[Records with scene code]
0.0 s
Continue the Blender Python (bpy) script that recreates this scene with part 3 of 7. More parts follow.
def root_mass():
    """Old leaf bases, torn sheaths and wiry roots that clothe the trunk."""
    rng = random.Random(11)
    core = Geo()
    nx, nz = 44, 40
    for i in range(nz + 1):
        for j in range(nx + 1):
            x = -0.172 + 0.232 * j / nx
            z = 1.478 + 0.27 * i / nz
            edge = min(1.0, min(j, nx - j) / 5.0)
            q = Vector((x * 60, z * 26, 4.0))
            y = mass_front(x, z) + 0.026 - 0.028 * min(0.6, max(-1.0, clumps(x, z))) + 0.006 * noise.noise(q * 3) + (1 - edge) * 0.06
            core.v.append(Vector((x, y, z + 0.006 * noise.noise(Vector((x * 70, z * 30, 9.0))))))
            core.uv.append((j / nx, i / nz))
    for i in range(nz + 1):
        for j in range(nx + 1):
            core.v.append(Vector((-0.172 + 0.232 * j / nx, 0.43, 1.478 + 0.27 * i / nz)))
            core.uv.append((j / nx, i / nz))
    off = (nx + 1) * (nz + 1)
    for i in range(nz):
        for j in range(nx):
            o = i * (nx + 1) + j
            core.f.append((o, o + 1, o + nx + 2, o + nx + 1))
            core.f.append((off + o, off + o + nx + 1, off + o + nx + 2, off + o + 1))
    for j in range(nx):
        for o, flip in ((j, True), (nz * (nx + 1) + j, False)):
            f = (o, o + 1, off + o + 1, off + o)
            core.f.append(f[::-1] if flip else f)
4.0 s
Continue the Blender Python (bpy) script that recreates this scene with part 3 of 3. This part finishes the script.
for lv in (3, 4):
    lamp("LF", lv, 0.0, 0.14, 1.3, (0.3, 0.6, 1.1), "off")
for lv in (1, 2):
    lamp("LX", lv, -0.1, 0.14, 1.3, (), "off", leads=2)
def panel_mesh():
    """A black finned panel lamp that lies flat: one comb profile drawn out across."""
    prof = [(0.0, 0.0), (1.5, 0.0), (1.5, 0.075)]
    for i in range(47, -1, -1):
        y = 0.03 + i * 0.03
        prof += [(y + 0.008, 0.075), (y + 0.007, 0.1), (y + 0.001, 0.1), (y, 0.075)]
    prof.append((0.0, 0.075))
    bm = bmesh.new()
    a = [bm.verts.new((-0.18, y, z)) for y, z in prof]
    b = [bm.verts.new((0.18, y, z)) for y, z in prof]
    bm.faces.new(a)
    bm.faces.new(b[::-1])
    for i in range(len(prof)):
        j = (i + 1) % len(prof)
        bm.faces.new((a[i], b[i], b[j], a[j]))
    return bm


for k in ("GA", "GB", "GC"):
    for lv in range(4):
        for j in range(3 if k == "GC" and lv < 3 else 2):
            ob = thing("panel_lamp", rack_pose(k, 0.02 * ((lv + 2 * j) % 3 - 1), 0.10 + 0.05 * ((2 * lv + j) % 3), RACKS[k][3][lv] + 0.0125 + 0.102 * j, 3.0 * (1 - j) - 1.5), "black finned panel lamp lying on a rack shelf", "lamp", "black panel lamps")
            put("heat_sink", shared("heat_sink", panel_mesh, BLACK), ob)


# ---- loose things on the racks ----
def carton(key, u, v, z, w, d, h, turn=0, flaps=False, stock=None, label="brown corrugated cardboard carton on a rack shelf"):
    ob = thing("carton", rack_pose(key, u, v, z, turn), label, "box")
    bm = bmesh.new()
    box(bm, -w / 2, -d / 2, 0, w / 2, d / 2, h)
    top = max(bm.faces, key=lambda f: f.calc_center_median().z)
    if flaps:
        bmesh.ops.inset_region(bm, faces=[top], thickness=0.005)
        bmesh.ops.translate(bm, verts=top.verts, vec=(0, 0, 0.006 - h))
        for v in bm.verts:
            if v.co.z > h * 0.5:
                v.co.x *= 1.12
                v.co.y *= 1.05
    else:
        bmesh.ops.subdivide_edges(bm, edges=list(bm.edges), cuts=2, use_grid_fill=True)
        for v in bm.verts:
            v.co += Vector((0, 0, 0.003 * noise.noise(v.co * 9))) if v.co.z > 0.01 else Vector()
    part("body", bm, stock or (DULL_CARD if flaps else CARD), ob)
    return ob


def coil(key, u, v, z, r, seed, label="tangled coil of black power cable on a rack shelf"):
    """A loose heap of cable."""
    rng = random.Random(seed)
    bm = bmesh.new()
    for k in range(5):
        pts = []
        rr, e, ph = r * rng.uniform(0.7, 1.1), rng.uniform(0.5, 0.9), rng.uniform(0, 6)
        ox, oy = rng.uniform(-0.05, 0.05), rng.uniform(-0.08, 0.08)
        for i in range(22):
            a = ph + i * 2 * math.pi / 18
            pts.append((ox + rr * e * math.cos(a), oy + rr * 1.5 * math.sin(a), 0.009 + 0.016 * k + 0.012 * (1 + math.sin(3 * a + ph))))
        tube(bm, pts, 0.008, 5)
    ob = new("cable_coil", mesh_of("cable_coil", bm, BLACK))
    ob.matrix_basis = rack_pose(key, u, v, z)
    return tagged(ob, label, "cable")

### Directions
Return all of the above records exactly, leaving no line out.

### The result
0.0 s
Continue the Blender Python (bpy) script that recreates this scene with part 3 of 7. More parts follow.
def root_mass():
    """Old leaf bases, torn sheaths and wiry roots that clothe the trunk."""
    rng = random.Random(11)
    core = Geo()
    nx, nz = 44, 40
    for i in range(nz + 1):
        for j in range(nx + 1):
            x = -0.172 + 0.232 * j / nx
            z = 1.478 + 0.27 * i / nz
            edge = min(1.0, min(j, nx - j) / 5.0)
            q = Vector((x * 60, z * 26, 4.0))
            y = mass_front(x, z) + 0.026 - 0.028 * min(0.6, max(-1.0, clumps(x, z))) + 0.006 * noise.noise(q * 3) + (1 - edge) * 0.06
            core.v.append(Vector((x, y, z + 0.006 * noise.noise(Vector((x * 70, z * 30, 9.0))))))
            core.uv.append((j / nx, i / nz))
    for i in range(nz + 1):
        for j in range(nx + 1):
            core.v.append(Vector((-0.172 + 0.232 * j / nx, 0.43, 1.478 + 0.27 * i / nz)))
            core.uv.append((j / nx, i / nz))
    off = (nx + 1) * (nz + 1)
    for i in range(nz):
        for j in range(nx):
            o = i * (nx + 1) + j
            core.f.append((o, o + 1, o + nx + 2, o + nx + 1))
            core.f.append((off + o, off + o + nx + 1, off + o + nx + 2, off + o + 1))
    for j in range(nx):
        for o, flip in ((j, True), (nz * (nx + 1) + j, False)):
            f = (o, o + 1, off + o + 1, off + o)
            core.f.append(f[::-1] if flip else f)
4.0 s
Continue the Blender Python (bpy) script that recreates this scene with part 3 of 3. This part finishes the script.
for lv in (3, 4):
    lamp("LF", lv, 0.0, 0.14, 1.3, (0.3, 0.6, 1.1), "off")
for lv in (1, 2):
    lamp("LX", lv, -0.1, 0.14, 1.3, (), "off", leads=2)
def panel_mesh():
    """A black finned panel lamp that lies flat: one comb profile drawn out across."""
    prof = [(0.0, 0.0), (1.5, 0.0), (1.5, 0.075)]
    for i in range(47, -1, -1):
        y = 0.03 + i * 0.03
        prof += [(y + 0.008, 0.075), (y + 0.007, 0.1), (y + 0.001, 0.1), (y, 0.075)]
    prof.append((0.0, 0.075))
    bm = bmesh.new()
    a = [bm.verts.new((-0.18, y, z)) for y, z in prof]
    b = [bm.verts.new((0.18, y, z)) for y, z in prof]
    bm.faces.new(a)
    bm.faces.new(b[::-1])
    for i in range(len(prof)):
        j = (i + 1) % len(prof)
        bm.faces.new((a[i], b[i], b[j], a[j]))
    return bm


for k in ("GA", "GB", "GC"):
    for lv in range(4):
        for j in range(3 if k == "GC" and lv < 3 else 2):
            ob = thing("panel_lamp", rack_pose(k, 0.02 * ((lv + 2 * j) % 3 - 1), 0.10 + 0.05 * ((2 * lv + j) % 3), RACKS[k][3][lv] + 0.0125 + 0.102 * j, 3.0 * (1 - j) - 1.5), "black finned panel lamp lying on a rack shelf", "lamp", "black panel lamps")
            put("heat_sink", shared("heat_sink", panel_mesh, BLACK), ob)


# ---- loose things on the racks ----
def carton(key, u, v, z, w, d, h, turn=0, flaps=False, stock=None, label="brown corrugated cardboard carton on a rack shelf"):
    ob = thing("carton", rack_pose(key, u, v, z, turn), label, "box")
    bm = bmesh.new()
    box(bm, -w / 2, -d / 2, 0, w / 2, d / 2, h)
    top = max(bm.faces, key=lambda f: f.calc_center_median().z)
    if flaps:
        bmesh.ops.inset_region(bm, faces=[top], thickness=0.005)
        bmesh.ops.translate(bm, verts=top.verts, vec=(0, 0, 0.006 - h))
        for v in bm.verts:
            if v.co.z > h * 0.5:
                v.co.x *= 1.12
                v.co.y *= 1.05
    else:
        bmesh.ops.subdivide_edges(bm, edges=list(bm.edges), cuts=2, use_grid_fill=True)
        for v in bm.verts:
            v.co += Vector((0, 0, 0.003 * noise.noise(v.co * 9))) if v.co.z > 0.01 else Vector()
    part("body", bm, stock or (DULL_CARD if flaps else CARD), ob)
    return ob


def coil(key, u, v, z, r, seed, label="tangled coil of black power cable on a rack shelf"):
    """A loose heap of cable."""
    rng = random.Random(seed)
    bm = bmesh.new()
    for k in range(5):
        pts = []
        rr, e, ph = r * rng.uniform(0.7, 1.1), rng.uniform(0.5, 0.9), rng.uniform(0, 6)
        ox, oy = rng.uniform(-0.05, 0.05), rng.uniform(-0.08, 0.08)
        for i in range(22):
            a = ph + i * 2 * math.pi / 18
            pts.append((ox + rr * e * math.cos(a), oy + rr * 1.5 * math.sin(a), 0.009 + 0.016 * k + 0.012 * (1 + math.sin(3 * a + ph))))
        tube(bm, pts, 0.008, 5)
    ob = new("cable_coil", mesh_of("cable_coil", bm, BLACK))
    ob.matrix_basis = rack_pose(key, u, v, z)
    return tagged(ob, label, "cable")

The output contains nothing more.